What did the early Celts use Greek pottery for? A collaboration of researchers from Baden-Württemberg will study Greek ceramic imports and their meaning for the early Celts in their project “BEFIM – Meanings and Functions of Mediterranean Imports in Early Celtic Central Europe”. BEFIM was awarded almost 1.3 Mio. € by the German Ministry of Education and Research (BMBF) until 2018. It is directed among others by Dr. Philipp W. Stockhammer (Heidelberg).

What was the reason behind the importation of large numbers of feasting dishes and wine amphorae from the Mediterranean to the early Celtic regions north of the Alps between the 7th and 5th century BC? For a long time, researchers explained this southern import as the desire of Celtic elites in Southwestern Germany, Switzerland and Eastern France, to imitate Mediterranean feasting practices.

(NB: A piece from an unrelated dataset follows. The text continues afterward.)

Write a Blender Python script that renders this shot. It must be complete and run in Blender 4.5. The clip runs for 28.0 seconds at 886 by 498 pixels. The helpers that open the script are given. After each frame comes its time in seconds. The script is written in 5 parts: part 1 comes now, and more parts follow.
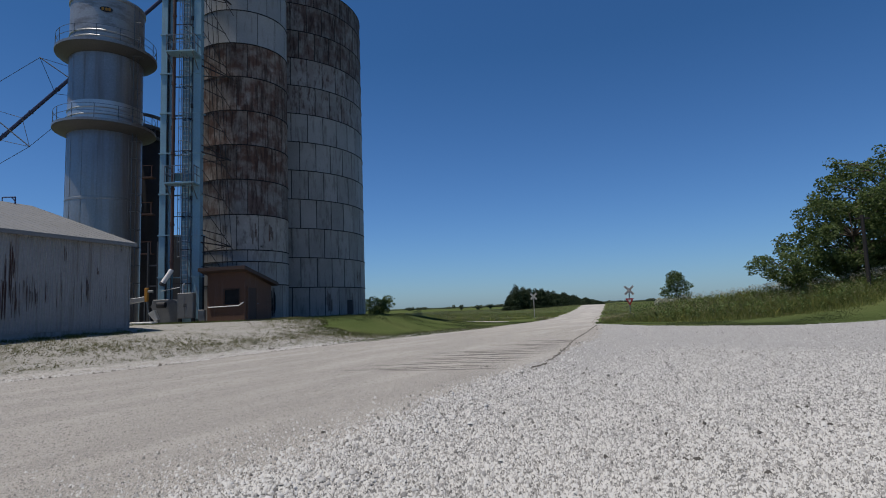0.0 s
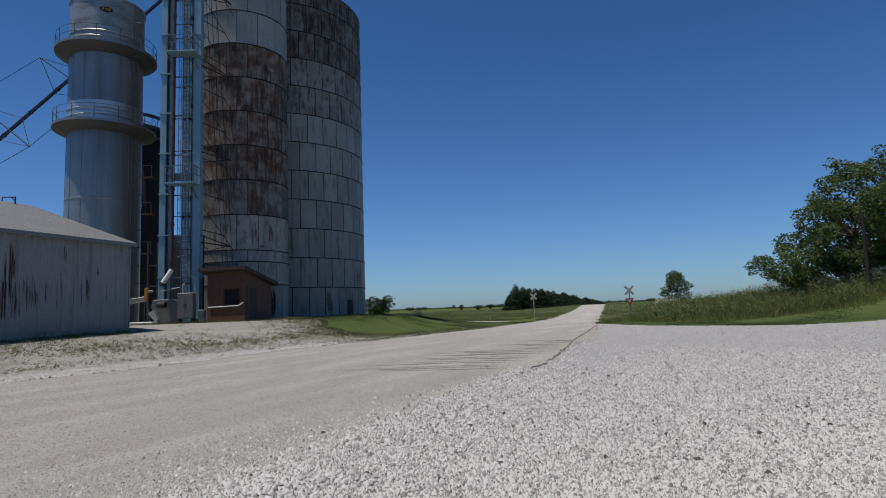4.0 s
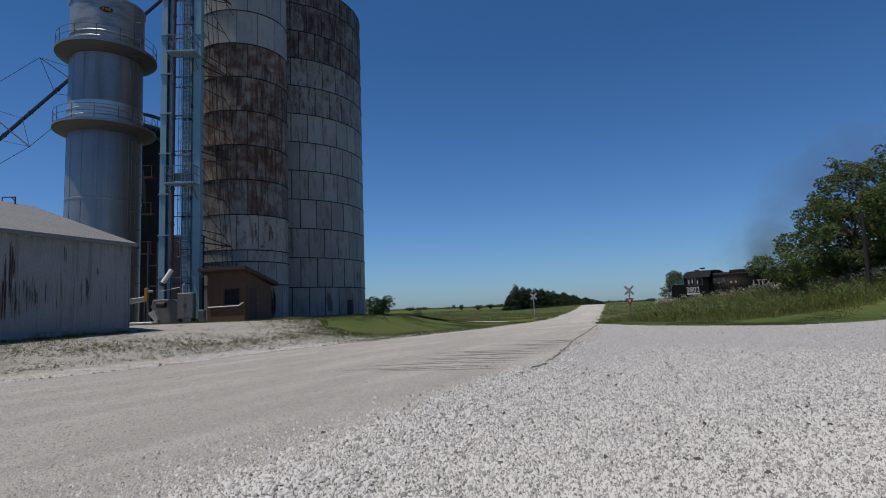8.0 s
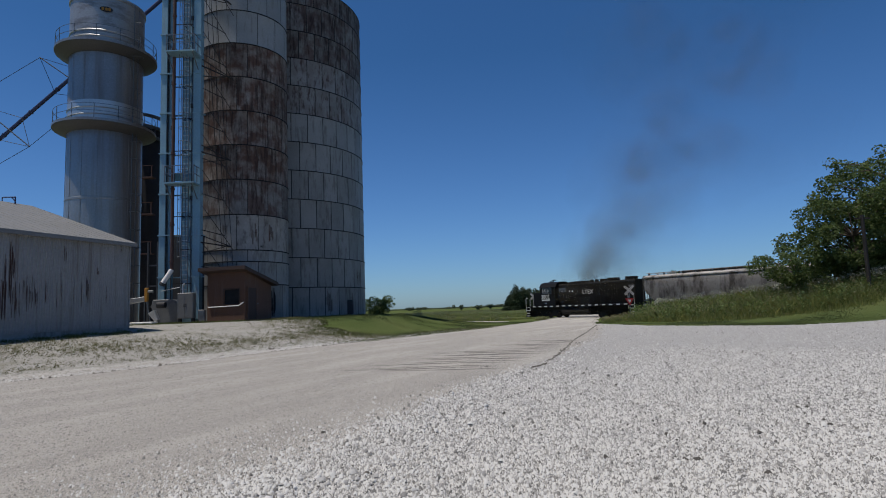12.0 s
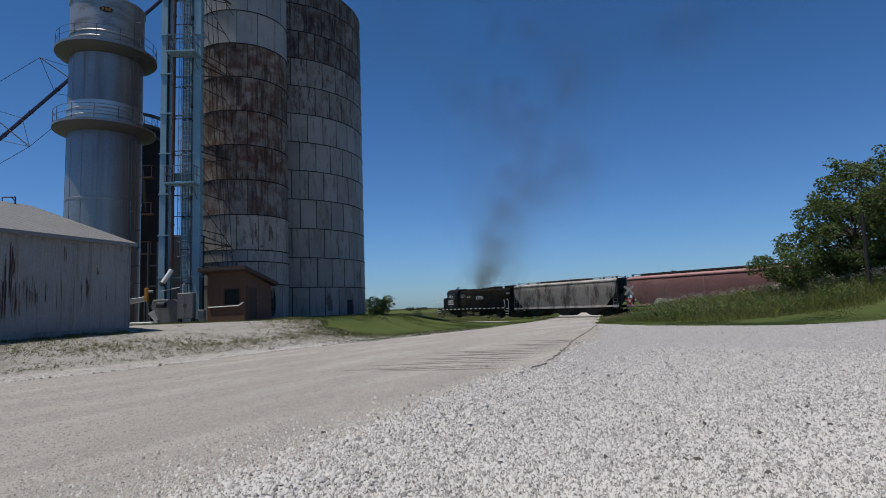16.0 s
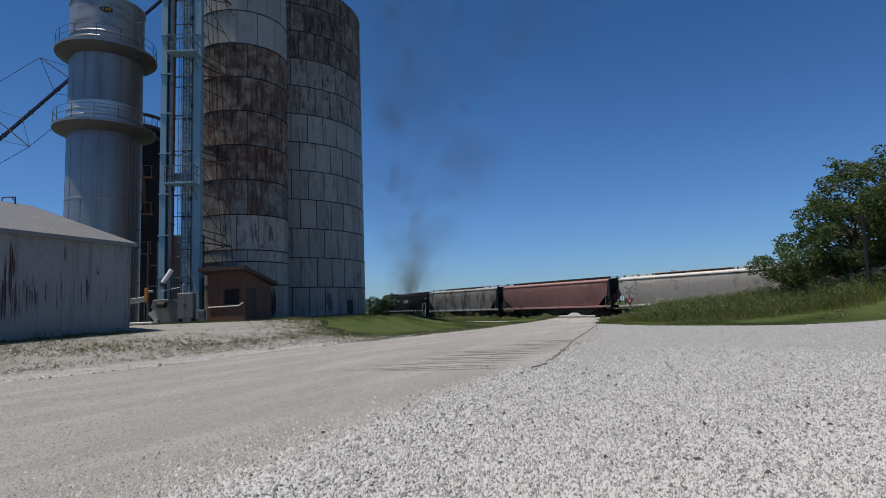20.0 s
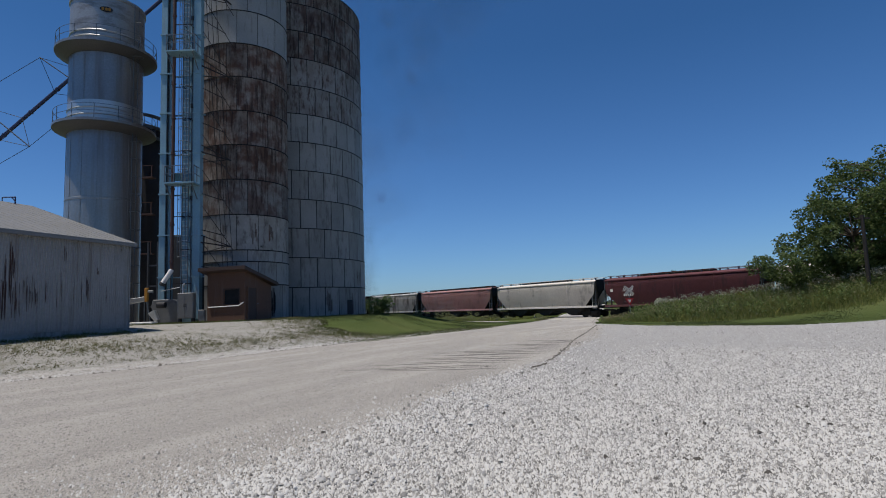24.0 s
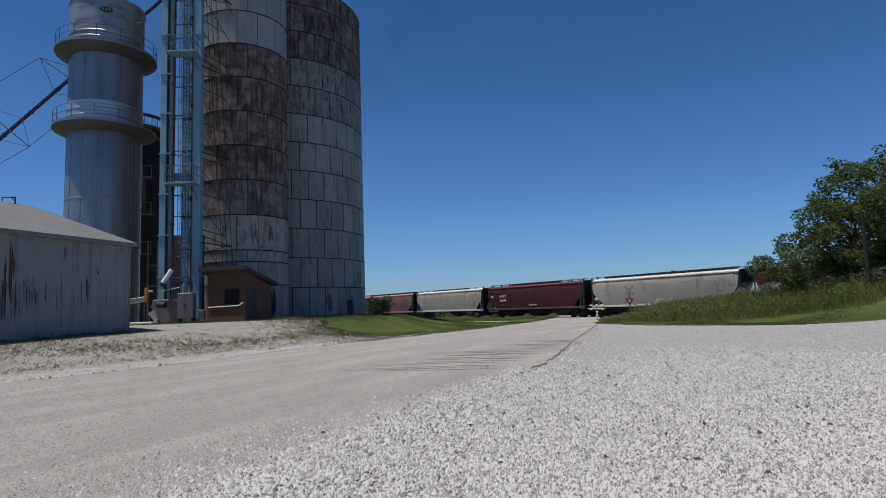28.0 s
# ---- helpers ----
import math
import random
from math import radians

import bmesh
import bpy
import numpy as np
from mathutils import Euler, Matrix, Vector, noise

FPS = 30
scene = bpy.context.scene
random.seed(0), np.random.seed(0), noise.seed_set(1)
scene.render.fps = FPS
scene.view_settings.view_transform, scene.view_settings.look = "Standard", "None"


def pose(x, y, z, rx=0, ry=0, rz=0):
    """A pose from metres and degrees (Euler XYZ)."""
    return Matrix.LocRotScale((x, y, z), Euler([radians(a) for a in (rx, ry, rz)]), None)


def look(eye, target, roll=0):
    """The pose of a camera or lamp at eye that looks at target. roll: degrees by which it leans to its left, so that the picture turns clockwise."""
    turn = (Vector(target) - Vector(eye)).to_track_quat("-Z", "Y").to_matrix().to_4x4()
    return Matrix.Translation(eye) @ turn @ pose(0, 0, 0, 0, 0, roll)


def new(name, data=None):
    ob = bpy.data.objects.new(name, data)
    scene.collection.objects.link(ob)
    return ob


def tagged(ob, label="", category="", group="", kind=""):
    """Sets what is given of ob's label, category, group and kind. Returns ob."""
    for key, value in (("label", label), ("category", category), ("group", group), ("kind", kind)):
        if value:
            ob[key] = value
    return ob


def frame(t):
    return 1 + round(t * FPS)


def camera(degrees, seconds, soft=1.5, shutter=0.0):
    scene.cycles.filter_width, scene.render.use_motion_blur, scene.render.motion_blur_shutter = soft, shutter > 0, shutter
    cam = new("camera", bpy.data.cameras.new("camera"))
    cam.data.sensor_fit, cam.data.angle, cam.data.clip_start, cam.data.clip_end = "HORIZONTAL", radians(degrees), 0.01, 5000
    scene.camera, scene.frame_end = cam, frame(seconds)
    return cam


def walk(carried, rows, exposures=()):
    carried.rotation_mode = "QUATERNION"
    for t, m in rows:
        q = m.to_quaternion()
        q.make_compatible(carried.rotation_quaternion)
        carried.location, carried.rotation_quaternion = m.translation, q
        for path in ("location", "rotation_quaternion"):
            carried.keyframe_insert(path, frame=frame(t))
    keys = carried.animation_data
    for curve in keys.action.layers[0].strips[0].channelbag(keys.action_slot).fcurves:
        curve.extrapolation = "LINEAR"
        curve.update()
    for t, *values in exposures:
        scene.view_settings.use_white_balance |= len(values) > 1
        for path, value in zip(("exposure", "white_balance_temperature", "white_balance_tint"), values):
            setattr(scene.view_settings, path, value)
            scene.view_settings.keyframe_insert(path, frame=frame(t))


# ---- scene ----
cam = camera(76.34, 28.0, soft=1.0)
scene.cycles.transparent_max_bounces = 256
EYE = Vector((0.0, 0.0, 1.45))
PITCH, LEAN = 5.90, -2.12
VIEW = look(EYE, EYE + Vector((0, math.cos(radians(PITCH)), math.sin(radians(PITCH)))), LEAN)
walk(cam, [(0.0, VIEW), (28.0, VIEW)], exposures=[(0.0, -0.03), (12.0, -0.03), (15.0, 0.05), (28.0, 0.05)])

# ---- light ----
SUN_ELEV = radians(74.0)
SUN_AZ = Vector((-0.92, -0.39, 0)).normalized()
SUN_DIR = (SUN_AZ * math.cos(SUN_ELEV) + Vector((0, 0, math.sin(SUN_ELEV)))).normalized()
world = bpy.data.worlds.new("sky")
scene.world = world
world.use_nodes = True
wn = world.node_tree
sky = wn.nodes.new("ShaderNodeTexSky")
sky.sky_type, sky.sun_disc = "NISHITA", False
sky.sun_elevation = SUN_ELEV
sky.sun_rotation = math.atan2(SUN_AZ.x, SUN_AZ.y)
sky.air_density, sky.dust_density, sky.ozone_density = 1.0, 0.4, 3.0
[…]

The researchers of BEFIM question this notion. They analyse how Celtic communities used these Mediterranean imports north of the Alps – whether they really wanted to imitate Mediterranean feasting practices or in contrast, whether they used these foreign objects as part of their own local practices. They will apply a combined multidisciplinary approach to assess the archaeological context of the imported vessels with use wear analysis of their interior surfaces, and characterisation of absorbed lipid residues which may reveal traces of foods and beverages consume in the past. This will enable them to understand how foreign and local vessels were being used by the local elites and other groups of the population. Hence, was for example, Mediterranean grape wine being consumed from these drinking vessels, or was locally produced honey mead? BEFIM focuses on those transformative processes, in which formerly foreign objects become part of one’s own cultural traditions, perhaps taking on different functions and new meanings. Intercultural encounters have always had a crucial transformative power – not only in the present, but also in the past – and objects from afar had an essential role in these dynamics.

The BEFIM collaboration is directed by Philipp W. Stockhammer (Heidelberg University) together with Cynthianne Debono Spiteri (University of Tübingen), Dirk Krausse (State Heritage Authority Baden-Württemberg) and Thomas Hoppe (Landesmuseum Württemberg). It is funded by the German Federal Ministry for Education and Research (BMBF) in the framework of the funding focus “The Language of Objects”.

Dr. Philipp W. Stockhammer is head of the project MC8.2 "Innovation Management" at the Cluster "Asia and Europe" and Junior Fellow at the Heidelberg Centre for Transcultural Studies.